AI in Healthcare: A Doctor’s Honest Pros & Cons

▼ Summary
– Public trust in traditional healthcare institutions is declining, leading people to increasingly turn to AI for convenient and immediate health advice.
– AI health tools can provide useful general wellness information, such as meal or workout plans, but they are not reliable for diagnosis and can deliver dangerously incorrect medical guidance.
– Dr. Alexa Mieses Malchuk advises using AI as a starting point for health inquiries, not as a definitive source, and emphasizes partnering with a physician to interpret the information.
– The doctor utilizes AI to streamline administrative tasks in her practice, acknowledging its potential to reduce burdens like paperwork and patient message triage.
– A significant risk is that AI can create a false sense of security, potentially causing patients to miss early diagnoses or undertriage emergencies, as evidenced by a study in *Nature*.
The landscape of health information has transformed dramatically, with artificial intelligence now serving as a primary source for medical advice for many individuals. This shift coincides with a notable decline in public trust toward traditional healthcare institutions, creating a perfect environment for AI tools to fill a perceived gap. While these platforms offer immediate, accessible answers, a medical professional cautions that their convenience comes with significant risks, urging the public to view them as a starting point for inquiry rather than a definitive diagnostic tool.
Dr. Alexa Mieses Malchuk, a family physician, observes this trend firsthand. She notes that patients are increasingly arriving at appointments with preconceived notions about their health, often derived from AI chatbots, yet are sometimes reluctant to disclose this self-directed research. The core issue, she explains, is that these AI responses are only as reliable as the questions users ask, and most people lack the medical training to recognize inaccurate or dangerously incomplete information. A user might omit a critical symptom or medical history detail, leading the AI to provide a response that seems plausible but is fundamentally flawed for their specific situation.
From a practitioner’s perspective, AI presents a double-edged sword. On one hand, Dr. Mieses Malchuk actively uses certain AI-driven tools to manage administrative burdens, such as sorting patient messages and preparing guidance notes. Major tech companies are rapidly developing software aimed at streamlining tasks like clinical documentation and medical coding, which can free up valuable time for direct patient care. “There are really neat and cool things like that happening all over healthcare that have streamlined the work of a primary care physician,” she acknowledges.
However, she expresses deep concern about patients relying on AI for diagnoses or treatment plans. The technology can foster a dangerous false sense of security, potentially convincing someone that a doctor’s visit is unnecessary. This could lead to missed opportunities for early intervention on serious conditions. Research underscores this risk; a study published in Nature found that an AI model undertriaged over half of emergency cases, incorrectly directing patients to delayed evaluations instead of immediate emergency care. The study authors highlighted serious safety concerns regarding the deployment of such AI triage systems on a consumer scale.

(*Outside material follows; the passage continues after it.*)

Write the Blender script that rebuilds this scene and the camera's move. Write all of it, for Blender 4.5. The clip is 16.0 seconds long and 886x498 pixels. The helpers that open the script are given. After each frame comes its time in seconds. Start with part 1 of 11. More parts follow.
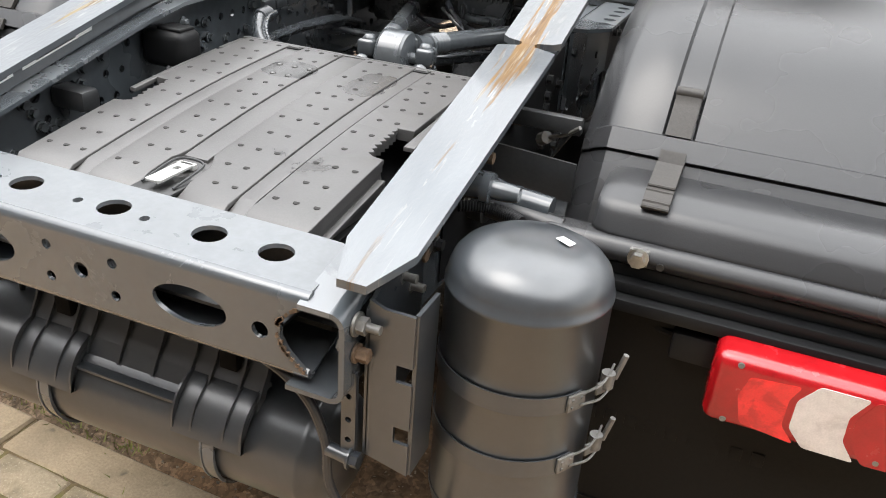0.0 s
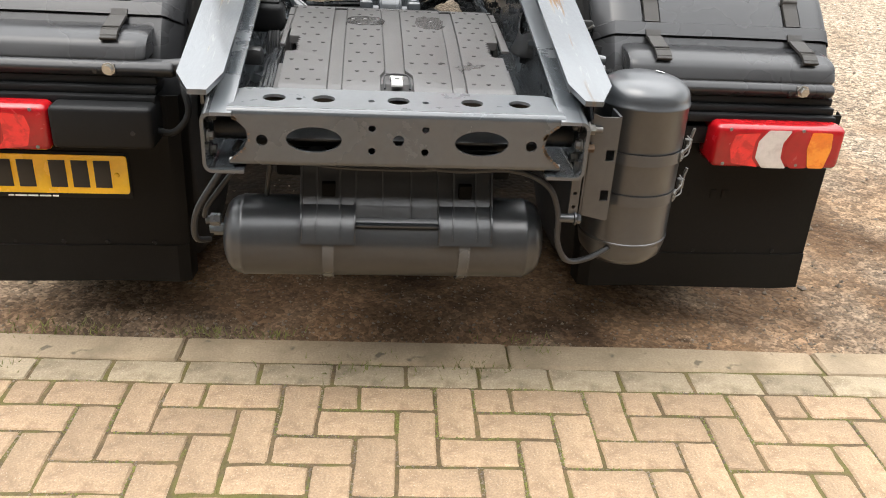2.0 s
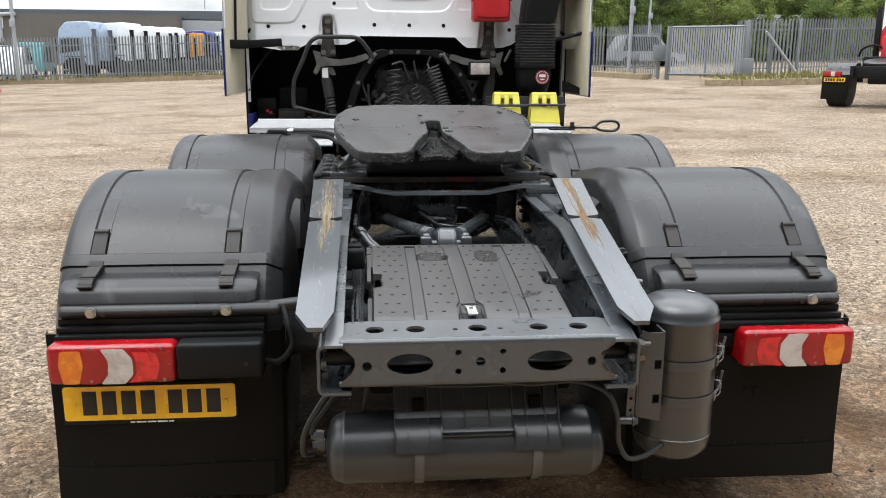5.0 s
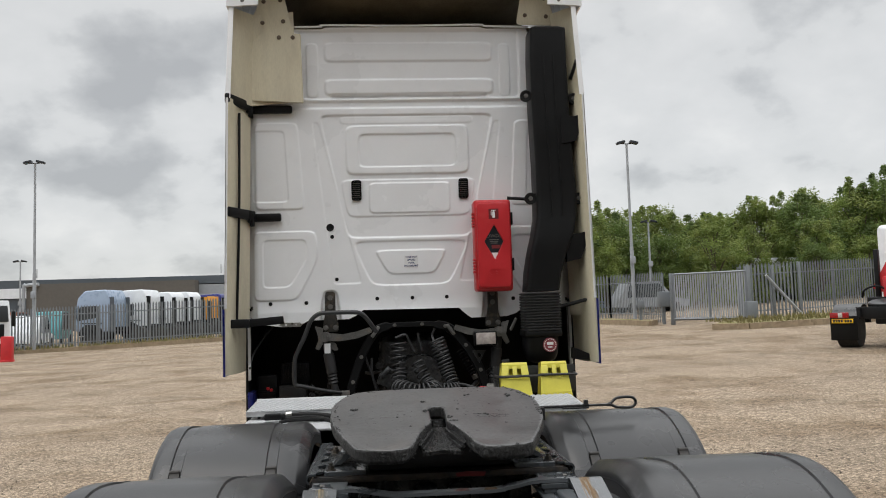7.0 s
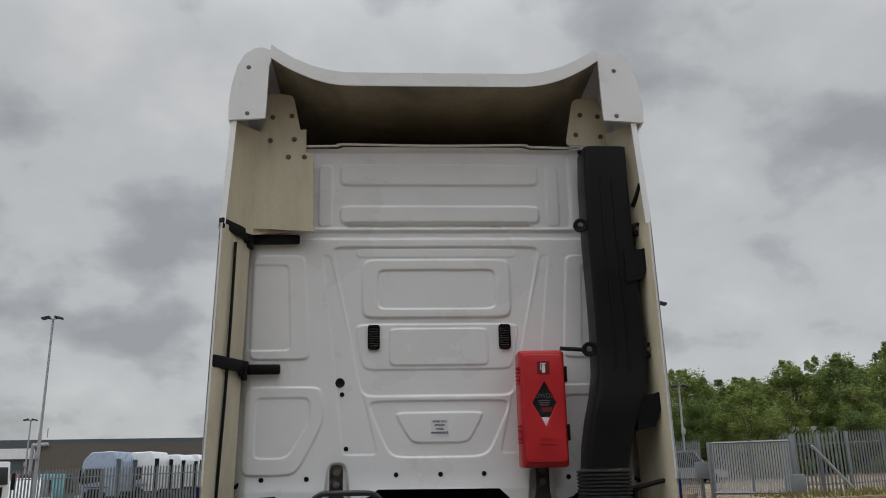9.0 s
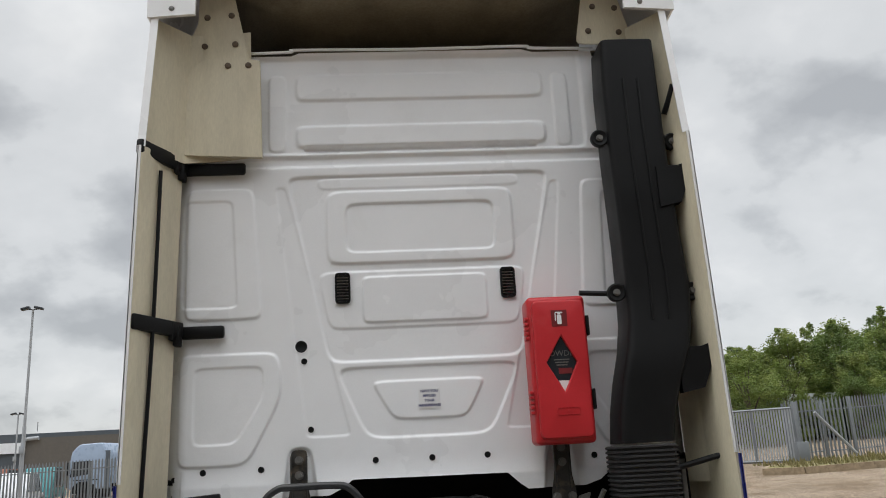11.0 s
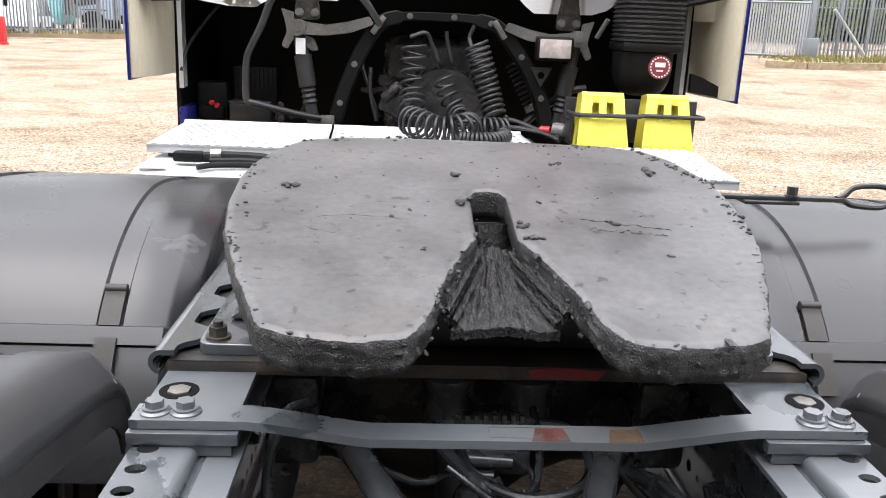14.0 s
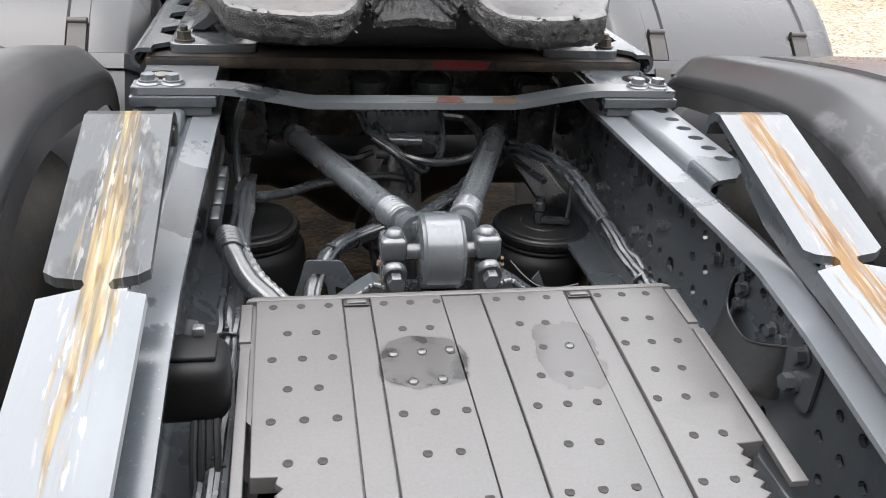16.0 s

So, what is the appropriate role for AI in personal health? Dr. Mieses Malchuk advocates for its use in general wellness and lifestyle management, not in diagnosis. For instance, someone newly diagnosed with celiac disease can effectively use AI to generate gluten-free meal ideas or recipe suggestions. Similarly, these tools can be excellent for crafting personalized workout routines or gathering reliable information on managing general wellness. They function best as a supplement to professional care, not a replacement.
The growing mistrust in the medical system, she argues, makes this dynamic particularly troubling. “We take this oath to first do no harm, so the idea that these other resources are giving patients this false sense of confidence and making them think they can completely bypass seeing a physician, it’s an unfortunate step,” Dr. Mieses Malchuk states. Her ultimate advice is to partner with a healthcare provider, using AI-generated information as a discussion springboard during a consultation, allowing a trained professional to help separate accurate guidance from potentially harmful misinformation.